Yahoo is also using advanced techniques for data compression and parallel vector query processing, a method for using parallel processing more efficiently.
Google's BigTable database also uses commodity hardware clusters, but Hasan said that Yahoo's approach differs in that it is designed for an SQL interface. "What that enables is that you can write your programs very, very cheaply," said Hasan. "Typically with BigTable, you'd be writing a C++ or a Java program. Whereas what we can do is get the same job done with SQL, which is much more productive from a programming perspective."

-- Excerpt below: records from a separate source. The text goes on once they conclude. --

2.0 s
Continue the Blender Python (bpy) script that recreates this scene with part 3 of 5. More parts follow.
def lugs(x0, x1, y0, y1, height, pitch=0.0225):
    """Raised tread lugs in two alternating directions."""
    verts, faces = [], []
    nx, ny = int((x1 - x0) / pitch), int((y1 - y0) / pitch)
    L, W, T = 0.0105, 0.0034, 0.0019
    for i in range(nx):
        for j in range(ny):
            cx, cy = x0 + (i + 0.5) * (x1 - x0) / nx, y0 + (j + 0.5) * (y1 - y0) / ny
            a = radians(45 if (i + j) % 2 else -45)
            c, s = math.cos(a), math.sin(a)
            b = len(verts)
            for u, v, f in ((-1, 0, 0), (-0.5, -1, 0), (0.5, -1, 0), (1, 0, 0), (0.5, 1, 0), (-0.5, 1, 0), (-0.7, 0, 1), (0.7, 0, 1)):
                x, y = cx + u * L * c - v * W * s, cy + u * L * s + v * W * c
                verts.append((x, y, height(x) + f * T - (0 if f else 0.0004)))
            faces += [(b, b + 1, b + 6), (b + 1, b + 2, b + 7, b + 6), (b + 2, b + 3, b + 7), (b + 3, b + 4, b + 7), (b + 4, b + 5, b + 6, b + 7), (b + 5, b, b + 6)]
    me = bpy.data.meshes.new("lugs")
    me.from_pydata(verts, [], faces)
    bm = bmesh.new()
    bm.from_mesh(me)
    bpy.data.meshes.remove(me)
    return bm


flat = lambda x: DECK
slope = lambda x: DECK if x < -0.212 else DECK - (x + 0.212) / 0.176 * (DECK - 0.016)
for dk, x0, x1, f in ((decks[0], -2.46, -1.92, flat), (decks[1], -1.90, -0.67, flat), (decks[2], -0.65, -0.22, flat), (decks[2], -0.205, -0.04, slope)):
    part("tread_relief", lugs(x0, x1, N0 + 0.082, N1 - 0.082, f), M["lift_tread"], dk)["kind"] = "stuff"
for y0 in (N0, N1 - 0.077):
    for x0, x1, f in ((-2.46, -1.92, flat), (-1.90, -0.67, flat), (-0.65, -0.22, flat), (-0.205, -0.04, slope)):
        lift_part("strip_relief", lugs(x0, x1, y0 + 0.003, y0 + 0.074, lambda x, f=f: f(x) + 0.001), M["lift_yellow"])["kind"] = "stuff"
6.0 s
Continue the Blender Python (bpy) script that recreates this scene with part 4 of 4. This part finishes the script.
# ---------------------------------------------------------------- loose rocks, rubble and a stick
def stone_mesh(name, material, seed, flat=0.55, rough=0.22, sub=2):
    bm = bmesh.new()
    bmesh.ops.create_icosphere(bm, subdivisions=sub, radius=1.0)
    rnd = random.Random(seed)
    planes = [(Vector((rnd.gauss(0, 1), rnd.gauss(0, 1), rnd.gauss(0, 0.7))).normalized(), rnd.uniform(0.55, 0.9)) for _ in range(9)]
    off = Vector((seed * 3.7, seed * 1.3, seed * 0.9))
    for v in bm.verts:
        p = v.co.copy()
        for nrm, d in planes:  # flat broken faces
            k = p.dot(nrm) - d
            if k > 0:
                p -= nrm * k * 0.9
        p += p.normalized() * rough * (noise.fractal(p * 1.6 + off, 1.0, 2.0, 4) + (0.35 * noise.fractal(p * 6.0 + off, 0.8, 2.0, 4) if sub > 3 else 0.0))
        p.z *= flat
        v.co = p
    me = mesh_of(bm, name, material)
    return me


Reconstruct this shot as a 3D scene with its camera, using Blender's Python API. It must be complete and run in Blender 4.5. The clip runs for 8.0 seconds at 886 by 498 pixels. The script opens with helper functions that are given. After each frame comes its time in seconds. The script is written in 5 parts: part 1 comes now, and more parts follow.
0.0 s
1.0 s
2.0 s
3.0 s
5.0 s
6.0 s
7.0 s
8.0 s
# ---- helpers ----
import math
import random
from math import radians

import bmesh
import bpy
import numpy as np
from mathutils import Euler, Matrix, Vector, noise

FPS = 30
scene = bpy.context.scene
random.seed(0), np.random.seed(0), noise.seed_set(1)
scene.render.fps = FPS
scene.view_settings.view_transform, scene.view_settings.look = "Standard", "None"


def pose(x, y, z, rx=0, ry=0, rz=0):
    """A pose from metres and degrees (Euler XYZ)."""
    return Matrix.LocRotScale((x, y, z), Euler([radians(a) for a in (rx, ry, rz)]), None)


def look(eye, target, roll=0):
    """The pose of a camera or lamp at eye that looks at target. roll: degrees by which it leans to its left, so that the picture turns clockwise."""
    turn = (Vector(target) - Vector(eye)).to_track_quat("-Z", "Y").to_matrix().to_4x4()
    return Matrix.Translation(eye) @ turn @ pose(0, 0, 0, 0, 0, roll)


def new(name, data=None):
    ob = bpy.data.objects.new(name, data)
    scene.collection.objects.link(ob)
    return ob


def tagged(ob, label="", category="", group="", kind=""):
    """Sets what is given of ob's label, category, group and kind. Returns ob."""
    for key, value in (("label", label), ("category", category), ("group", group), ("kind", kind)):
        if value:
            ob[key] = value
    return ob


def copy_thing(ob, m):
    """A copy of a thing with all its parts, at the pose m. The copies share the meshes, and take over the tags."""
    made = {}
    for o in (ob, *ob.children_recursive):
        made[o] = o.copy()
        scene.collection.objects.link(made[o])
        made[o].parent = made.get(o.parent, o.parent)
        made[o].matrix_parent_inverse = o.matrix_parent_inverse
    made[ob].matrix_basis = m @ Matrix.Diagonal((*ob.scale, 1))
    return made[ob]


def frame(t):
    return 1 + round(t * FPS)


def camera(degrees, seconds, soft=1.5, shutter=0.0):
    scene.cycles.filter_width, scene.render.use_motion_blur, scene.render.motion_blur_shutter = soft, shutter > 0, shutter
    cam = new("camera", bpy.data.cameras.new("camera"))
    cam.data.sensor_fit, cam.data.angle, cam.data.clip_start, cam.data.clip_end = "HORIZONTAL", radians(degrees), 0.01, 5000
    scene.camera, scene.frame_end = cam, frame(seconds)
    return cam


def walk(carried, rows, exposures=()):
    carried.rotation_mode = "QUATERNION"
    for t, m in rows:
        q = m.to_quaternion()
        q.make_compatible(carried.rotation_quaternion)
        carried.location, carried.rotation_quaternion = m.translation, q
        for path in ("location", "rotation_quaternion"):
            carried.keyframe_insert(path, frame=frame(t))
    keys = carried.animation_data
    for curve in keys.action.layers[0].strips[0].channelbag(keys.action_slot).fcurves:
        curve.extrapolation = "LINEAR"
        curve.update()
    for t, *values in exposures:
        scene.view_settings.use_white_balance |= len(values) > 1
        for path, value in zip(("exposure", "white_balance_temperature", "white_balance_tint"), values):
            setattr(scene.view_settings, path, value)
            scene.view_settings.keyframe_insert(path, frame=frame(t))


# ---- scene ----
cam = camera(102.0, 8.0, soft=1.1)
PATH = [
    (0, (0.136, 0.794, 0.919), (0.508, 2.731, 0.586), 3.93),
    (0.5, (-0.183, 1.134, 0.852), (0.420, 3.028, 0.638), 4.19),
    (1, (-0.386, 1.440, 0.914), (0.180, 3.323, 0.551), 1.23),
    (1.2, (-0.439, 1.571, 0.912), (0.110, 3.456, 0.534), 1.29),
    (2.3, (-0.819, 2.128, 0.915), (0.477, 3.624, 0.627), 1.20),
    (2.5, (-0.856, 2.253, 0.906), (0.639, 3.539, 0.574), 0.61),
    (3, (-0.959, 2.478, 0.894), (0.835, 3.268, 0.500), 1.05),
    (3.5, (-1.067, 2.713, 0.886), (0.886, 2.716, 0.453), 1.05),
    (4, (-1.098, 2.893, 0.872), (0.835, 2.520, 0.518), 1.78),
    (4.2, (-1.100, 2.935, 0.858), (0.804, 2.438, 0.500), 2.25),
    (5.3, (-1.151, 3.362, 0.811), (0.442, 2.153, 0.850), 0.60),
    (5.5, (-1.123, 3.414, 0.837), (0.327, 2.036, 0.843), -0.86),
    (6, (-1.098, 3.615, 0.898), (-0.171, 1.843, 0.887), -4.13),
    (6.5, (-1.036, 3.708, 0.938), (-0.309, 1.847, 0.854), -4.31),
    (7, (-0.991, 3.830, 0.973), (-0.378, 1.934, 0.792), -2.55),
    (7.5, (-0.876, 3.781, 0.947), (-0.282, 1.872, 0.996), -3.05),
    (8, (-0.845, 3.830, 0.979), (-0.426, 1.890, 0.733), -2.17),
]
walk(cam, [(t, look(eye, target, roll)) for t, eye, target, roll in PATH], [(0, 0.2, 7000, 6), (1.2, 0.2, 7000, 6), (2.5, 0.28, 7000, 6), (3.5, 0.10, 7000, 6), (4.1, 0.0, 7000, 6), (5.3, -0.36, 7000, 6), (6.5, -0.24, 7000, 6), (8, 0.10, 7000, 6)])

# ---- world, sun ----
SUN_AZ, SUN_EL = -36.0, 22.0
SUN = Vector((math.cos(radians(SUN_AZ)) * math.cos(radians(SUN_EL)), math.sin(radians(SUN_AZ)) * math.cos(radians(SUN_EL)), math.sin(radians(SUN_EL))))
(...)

The reason Yahoo developed its database was that commercial database providers just couldn't meet its needs. Hasan said that the commercial vendors did pretty well up to about 25 terabytes, and could even manage up to 100 terabytes. "Our needs are about 100 times higher than that," he said. "The other part we ran into was if you look at the cost, even at 100 terabytes, our engine is roughly 10 and 20 times more cost effective. That's because we were able to build in specializations for our needs."
Yahoo's data needs are substantial. According to Hasan, the travel industry's Sabre system handles 50 million events per day, credit card company Visa handles 120 million events a day, and the New York Stock Exchange has handled over 225 million events in a day. Yahoo, he said, handles 24 billion events a day, fully two orders of magnitude more than other non-Internet companies.